Example: Nifty forming a bullish flag pattern, held for 10–15 sessions.

C. Position Trading

Holding trades for weeks or months based on fundamentals and charts.

Example: Buying IT stocks before quarterly results and holding through earnings season.

D. Scalping

Ultra-short-term trading—holding positions for seconds to minutes.

Seeks small profits repeatedly.

High risk, requires advanced tools and low brokerage.

Part III: Index Investment

Index investing is the opposite of active trading. Instead of timing markets, investors buy an index (like Nifty 50, S&P 500, or Sensex) and hold it for long-term compounding.

1. What is an Index?

An index represents a basket of stocks that reflects the performance of a market segment.

Nifty 50: Top 50 companies of NSE.

Sensex: 30 biggest BSE companies.

S&P 500: 500 top U.S. companies.

Indexes act as a mirror of the economy. When the index grows, so does investor wealth.

2. Methods of Index Investment

Index Mutual Funds: Fund managers replicate index performance.

Exchange Traded Funds (ETFs): Trade on stock exchanges like shares, but track index.

Direct Derivatives (Futures/Options on Index): For hedging or speculation.

3. Why Index Investing Works

Diversification: Exposure to multiple sectors and companies.

Low Cost: No need for expensive fund managers or high brokerage.

Passive Growth: Historically, indexes outperform most active traders over the long term.

Power of Compounding: Returns multiply over 10–20 years without frequent trading costs.

4. Example of Wealth Creation with Index Investing

Suppose an investor put ₹1,00,000 in Nifty 50 in 2003. By 2023, with CAGR ~14%, the value would exceed ₹13 lakh—without any trading stress.

Part IV: Trading vs. Index Investing
Aspect Trading Index Investing
Time Horizon Short-term (minutes to months) Long-term (years/decades)
Effort Requires constant monitoring Minimal effort
Risk High (due to leverage and volatility) Lower (diversified, steady)
Costs Brokerage, taxes, slippage Very low (ETF expense ratios <0.2%)
Returns Can be very high, but inconsistent Stable, compounding returns
Best For Active traders, professionals Long-term investors, retirement planning

Part V: Blending Both Approaches

The smartest investors often combine trading strategies with index investing:

Core-Satellite Strategy: Keep 70–80% in index funds (core, stable growth) and 20–30% in trading (satellite, high-risk/high-return).
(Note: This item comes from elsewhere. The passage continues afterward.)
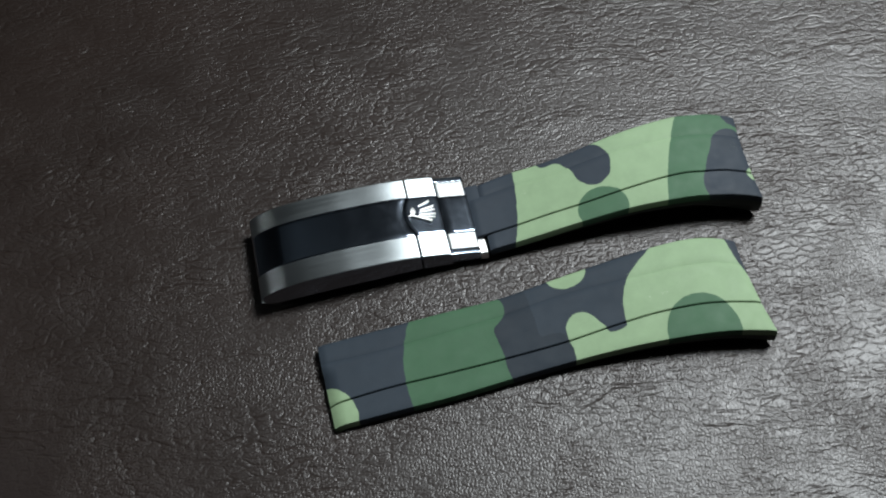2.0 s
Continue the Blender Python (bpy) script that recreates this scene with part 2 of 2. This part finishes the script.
def curve(x, xs, ys):
    """A smooth line through a few values."""
    i = min(max(int(np.searchsorted(xs, x)) - 1, 0), len(xs) - 2)
    slope = [(ys[min(k + 1, len(xs) - 1)] - ys[max(k - 1, 0)]) / (xs[min(k + 1, len(xs) - 1)] - xs[max(k - 1, 0)]) for k in (i, i + 1)]
    h = xs[i + 1] - xs[i]
    t = min(max((x - xs[i]) / h, 0.0), 1.0)
    return ((2 * t**3 - 3 * t**2 + 1) * ys[i] + (t**3 - 2 * t**2 + t) * h * slope[0]
            + (3 * t**2 - 2 * t**3) * ys[i + 1] + (t**3 - t**2) * h * slope[1])


def loft(rings, closed=True, caps=True):
    """A skin over rings of equal length (in mm)."""
    bm = bmesh.new()
    vs = [[bm.verts.new((x * MM, y * MM, z * MM)) for x, y, z in r] for r in rings]
    n = len(rings[0])
    for a, b in zip(vs, vs[1:]):
        for k in range(n if closed else n - 1):
            bm.faces.new((a[k], a[(k + 1) % n], b[(k + 1) % n], b[k]))
    if caps:
        bm.faces.new(vs[0][::-1])
        bm.faces.new(vs[-1])
    bmesh.ops.recalc_face_normals(bm, faces=bm.faces)
    return bm


def block(x0, x1, y0, y1, z0, z1, bevel=0.15):
    bm = bmesh.new()
    bmesh.ops.create_cube(bm, size=1.0)
    for v in bm.verts:
        v.co = ((x0 if v.co.x < 0 else x1) * MM, (y0 if v.co.y < 0 else y1) * MM, (z0 if v.co.z < 0 else z1) * MM)
    if bevel:
        bmesh.ops.bevel(bm, geom=bm.edges[:], offset=bevel * MM, segments=2, profile=0.6, affect="EDGES")
    return bm


# ---- the setting: a hide-covered surface in a dim room ----
bm = bmesh.new()
bmesh.ops.create_cube(bm, size=1.0)
for v in bm.verts:
    v.co = (v.co.x * 3.0, v.co.y * 3.0, v.co.z * 0.05 - 0.025)
ground = tagged(part("ground", bm, LEATHER, smooth=0), "dark brown grained leather surface with fine creases", "leather surface", kind="structure")
for name, x0, x1, y0, y1, z0, z1 in (("wall_north", -1500, 1500, 1400, 1500, 0, 2200), ("wall_south", -1500, 1500, -1500, -1400, 0, 2200),
                                     ("wall_east", 1400, 1500, -1400, 1400, 0, 2200), ("wall_west", -1500, -1400, -1400, 1400, 0, 2200),
                                     ("ceiling", -1500, 1500, -1500, 1500, 2200, 2300)):
    tagged(part(name, block(x0, x1, y0, y1, z0, z1, 0), CEILING_PAINT if name == "ceiling" else WALL_PAINT, smooth=0), "plain painted ceiling" if name == "ceiling" else "plain wall in grey paint", "ceiling" if name == "ceiling" else "wall", kind="structure")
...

Hedging with Index Futures: A trader can buy individual stocks but hedge market risk with index derivatives.

Systematic Investment Plans (SIP) + Trading Profits: Use profits from trading to fund long-term SIPs in index ETFs.

Part VI: Practical Insights
1. Psychological Edge

Traders need discipline and patience; impulsiveness destroys capital.

Index investors need patience with compounding; exiting early kills returns.

2. Global Examples

Warren Buffett: Advocates index investing for most people.

George Soros: A legendary trader who thrived on active strategies.

The balance lies in knowing your temperament and goals.

3. Indian Market Context

Trading Side: Nifty Bank, Reliance, Infosys offer daily volatility for traders.

Index Side: Nifty 50 and Sensex are growing with India’s GDP and demographic dividend.

Conclusion

Trading strategies and index investing are not enemies—they are tools. Trading offers thrill, faster returns, and the intellectual challenge of beating the market. Index investing offers stability, discipline, and the magic of compounding over decades.

The real art lies in knowing when to trade, when to invest, and how to balance the two.

If you want wealth with low stress, index investing is your best bet.

If you want active income and market excitement, trading strategies can be rewarding—but only with discipline.

If you want the best of both worlds, combine them smartly through a diversified approach.

In finance, there is no single “correct” way. The right strategy is the one aligned with your time, temperament, and goals.